◆ Source material
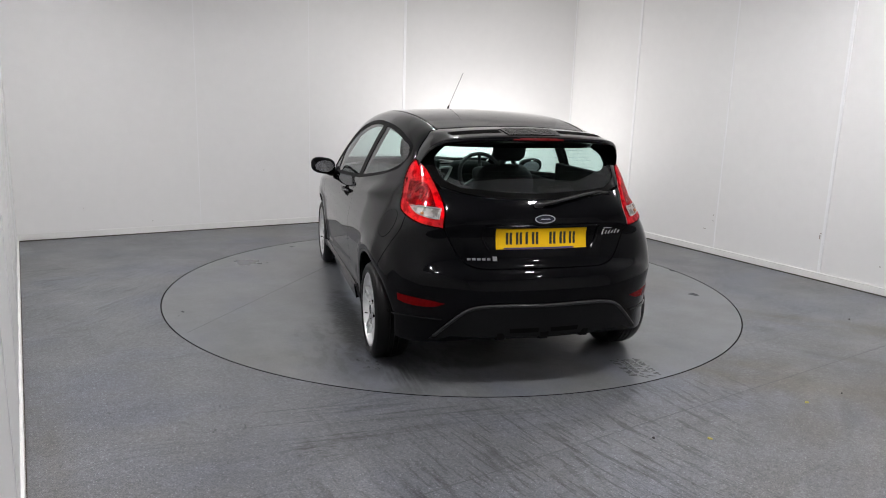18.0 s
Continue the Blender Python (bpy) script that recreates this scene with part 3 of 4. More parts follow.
corner = float(onto("T", [(-1.27, 0.47)])[0][2])
for side in (False, True):
    panel("body_side", "C", [
        ("T", CANT), ("S", [(-1.275, corner - 0.01), (-1.315, 1.31), (-1.355, 1.235)]), ("P", deg(*LAMP_OUTER)), ("P", deg(LAMP_LOW, (60.0, 0.900))),
        ("S", BUMPER_SEAM), ("S", arc(-AXLE, 126.6, 2)),
        ("S", [(-0.905, 0.292), (-0.425, 0.295)]), ("S", DOOR_REAR),
        ("S", [(-0.515, 0.988), (-0.8, 1.03), (-1.1, 1.085), (-1.25, 1.135), (-1.315, 1.205)]), ("S", WINDOW_TOP), ("S", [(0.99, 0.885), (1.0, 0.905)])],
        PAINT, car, mirror=side, step=0.013)
    door = panel("door", "S", [("S", [(-0.515, 0.985), (0.885, 0.877)]), ("S", DOOR_FRONT), ("S", [(0.845, 0.295), (-0.425, 0.295)]), ("S", DOOR_REAR)],
                 PAINT, car, mirror=side, step=0.013, holes=[[("S", [(-0.275 + 0.098 * math.cos(a_), 0.866 + 0.034 * math.sin(a_)) for a_ in np.linspace(0, 2 * math.pi, 25)])]])
    panel("front_wing", "C", [("S", DOOR_FRONT[::-1]), ("S", [(0.885, 0.877), (0.99, 0.885)]), ("T", [(1.0, 0.655), (1.15, 0.668), (1.35, 0.66), (1.46, 0.645)]),
                              ("S", [(1.40, 0.80), (1.56, 0.70), (1.555, 0.63), (1.489, 0.525)]), ("S", arc(AXLE, 43.5, 178)), ("S", [(0.905, 0.292), (0.845, 0.292)])],
          PAINT, car, mirror=side, step=0.013)
    # side windows: black surround behind, glass in front of it
    top = WINDOW_TOP
    surround = [("S", [(0.99, 0.885), (0.6, 0.904), (0.0, 0.947), (-0.515, 0.988), (-0.8, 1.03), (-1.1, 1.085), (-1.25, 1.135), (-1.315, 1.205)]), ("S", top)]
    door_glass = [("S", [(-0.405, 1.000), (0.562, 0.927)]), ("S", [(0.562, 0.927), (0.560, 1.090)]), ("S", [(0.560, 1.090), (0.43, 1.158), (0.23, 1.245), (0.04, 1.298), (-0.2, 1.327), (-0.455, 1.331)]), ("S", [(-0.455, 1.331), (-0.405, 1.0)])]
    rear_glass = [("S", [(-0.515, 1.012), (-0.8, 1.052), (-1.08, 1.102), (-1.22, 1.148), (-1.275, 1.20)]), ("S", [(-1.275, 1.20), (-1.235, 1.24), (-1.08, 1.275), (-0.8, 1.313), (-0.575, 1.330)]), ("S", [(-0.575, 1.33), (-0.515, 1.012)])]
    quarter = [("S", [(0.608, 0.921), (0.90, 0.902)]), ("S", [(0.90, 0.902), (0.612, 1.068)]), ("S", [(0.612, 1.068), (0.608, 0.921)])]
    panel("window_surround", "S", surround, FRAME, car, lift=-0.004, holes=[door_glass, rear_glass, quarter], mirror=side, label="matt black window surround")
    for pane in (door_glass, rear_glass, quarter):
        panel("side_window", "S", pane, GLASS, car, gap=-0.004, lift=-0.007, thick=0.004, mirror=side, label="lightly tinted side window")
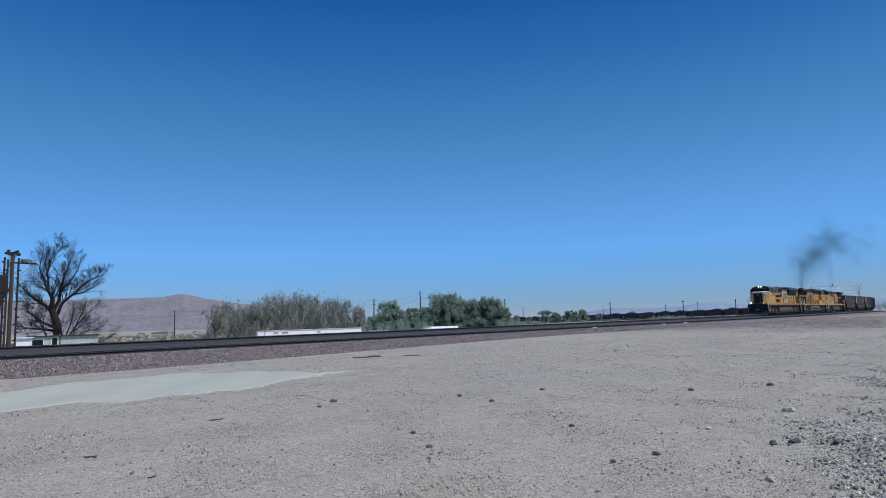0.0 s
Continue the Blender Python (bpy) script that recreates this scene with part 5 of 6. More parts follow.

◆ Objective
Copy every entry word for word, but omit the pictures.

◆ Problem solution
18.0 s
Continue the Blender Python (bpy) script that recreates this scene with part 3 of 4. More parts follow.
corner = float(onto("T", [(-1.27, 0.47)])[0][2])
for side in (False, True):
    panel("body_side", "C", [
        ("T", CANT), ("S", [(-1.275, corner - 0.01), (-1.315, 1.31), (-1.355, 1.235)]), ("P", deg(*LAMP_OUTER)), ("P", deg(LAMP_LOW, (60.0, 0.900))),
        ("S", BUMPER_SEAM), ("S", arc(-AXLE, 126.6, 2)),
        ("S", [(-0.905, 0.292), (-0.425, 0.295)]), ("S", DOOR_REAR),
        ("S", [(-0.515, 0.988), (-0.8, 1.03), (-1.1, 1.085), (-1.25, 1.135), (-1.315, 1.205)]), ("S", WINDOW_TOP), ("S", [(0.99, 0.885), (1.0, 0.905)])],
        PAINT, car, mirror=side, step=0.013)
    door = panel("door", "S", [("S", [(-0.515, 0.985), (0.885, 0.877)]), ("S", DOOR_FRONT), ("S", [(0.845, 0.295), (-0.425, 0.295)]), ("S", DOOR_REAR)],
                 PAINT, car, mirror=side, step=0.013, holes=[[("S", [(-0.275 + 0.098 * math.cos(a_), 0.866 + 0.034 * math.sin(a_)) for a_ in np.linspace(0, 2 * math.pi, 25)])]])
    panel("front_wing", "C", [("S", DOOR_FRONT[::-1]), ("S", [(0.885, 0.877), (0.99, 0.885)]), ("T", [(1.0, 0.655), (1.15, 0.668), (1.35, 0.66), (1.46, 0.645)]),
                              ("S", [(1.40, 0.80), (1.56, 0.70), (1.555, 0.63), (1.489, 0.525)]), ("S", arc(AXLE, 43.5, 178)), ("S", [(0.905, 0.292), (0.845, 0.292)])],
          PAINT, car, mirror=side, step=0.013)
    # side windows: black surround behind, glass in front of it
    top = WINDOW_TOP
    surround = [("S", [(0.99, 0.885), (0.6, 0.904), (0.0, 0.947), (-0.515, 0.988), (-0.8, 1.03), (-1.1, 1.085), (-1.25, 1.135), (-1.315, 1.205)]), ("S", top)]
    door_glass = [("S", [(-0.405, 1.000), (0.562, 0.927)]), ("S", [(0.562, 0.927), (0.560, 1.090)]), ("S", [(0.560, 1.090), (0.43, 1.158), (0.23, 1.245), (0.04, 1.298), (-0.2, 1.327), (-0.455, 1.331)]), ("S", [(-0.455, 1.331), (-0.405, 1.0)])]
    rear_glass = [("S", [(-0.515, 1.012), (-0.8, 1.052), (-1.08, 1.102), (-1.22, 1.148), (-1.275, 1.20)]), ("S", [(-1.275, 1.20), (-1.235, 1.24), (-1.08, 1.275), (-0.8, 1.313), (-0.575, 1.330)]), ("S", [(-0.575, 1.33), (-0.515, 1.012)])]
    quarter = [("S", [(0.608, 0.921), (0.90, 0.902)]), ("S", [(0.90, 0.902), (0.612, 1.068)]), ("S", [(0.612, 1.068), (0.608, 0.921)])]
    panel("window_surround", "S", surround, FRAME, car, lift=-0.004, holes=[door_glass, rear_glass, quarter], mirror=side, label="matt black window surround")
    for pane in (door_glass, rear_glass, quarter):
        panel("side_window", "S", pane, GLASS, car, gap=-0.004, lift=-0.007, thick=0.004, mirror=side, label="lightly tinted side window")
0.0 s
Continue the Blender Python (bpy) script that recreates this scene with part 5 of 6. More parts follow.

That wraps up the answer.